Elle devait me téléphoner une première fois quand elle serait en possession de l’argent, une seconde fois avant de prendre son vol et enfin une 3eme et dernière fois en arrivant en métropole de Paris pour me prévenir de son arrivée.
Le week-end passa et le téléphone resta muet comme une carpe. Le lundi pas plus de nouvelle non plus. Je n’étais pas inquiet sachant que ce n’était pas une mince affaire de trouver en prêt un mois de salaire, même par de très bons amis.
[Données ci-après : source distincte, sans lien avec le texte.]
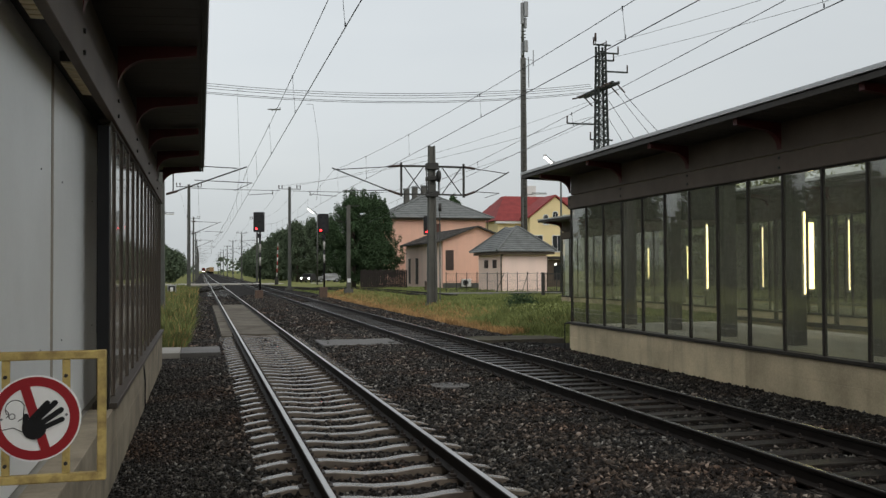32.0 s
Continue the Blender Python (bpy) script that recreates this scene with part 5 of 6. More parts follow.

J’étais déjà prêt à en venir à notre plan B qui consistait à attendre une rentrée d’argent de mon coté, scénario qui semblait le plus sûr, mais Marianne ne voulait pas attendre et après sa dernière dispute avec son oncle, elle voulait réduire au maximum le temps qu’il lui restait à vivre sous son toit.
Le mercredi 23 mars, un ultime appel de la part de Marianne pour me confirmer qu’elle avait trouvé une solution et qu’elle serait près de moi en fin de semaine.
J’ai voulu en savoir plus, mais elle resta assez mystérieuse à ce sujet et promit de m’affranchir dès son arrivée.
Et je pris mon mal en patience et attendis donc son bon vouloir. Une chose que j’ignorais, c’est que c’était la dernière fois que j’entendis sa voix, depuis je n’ai que son souvenir.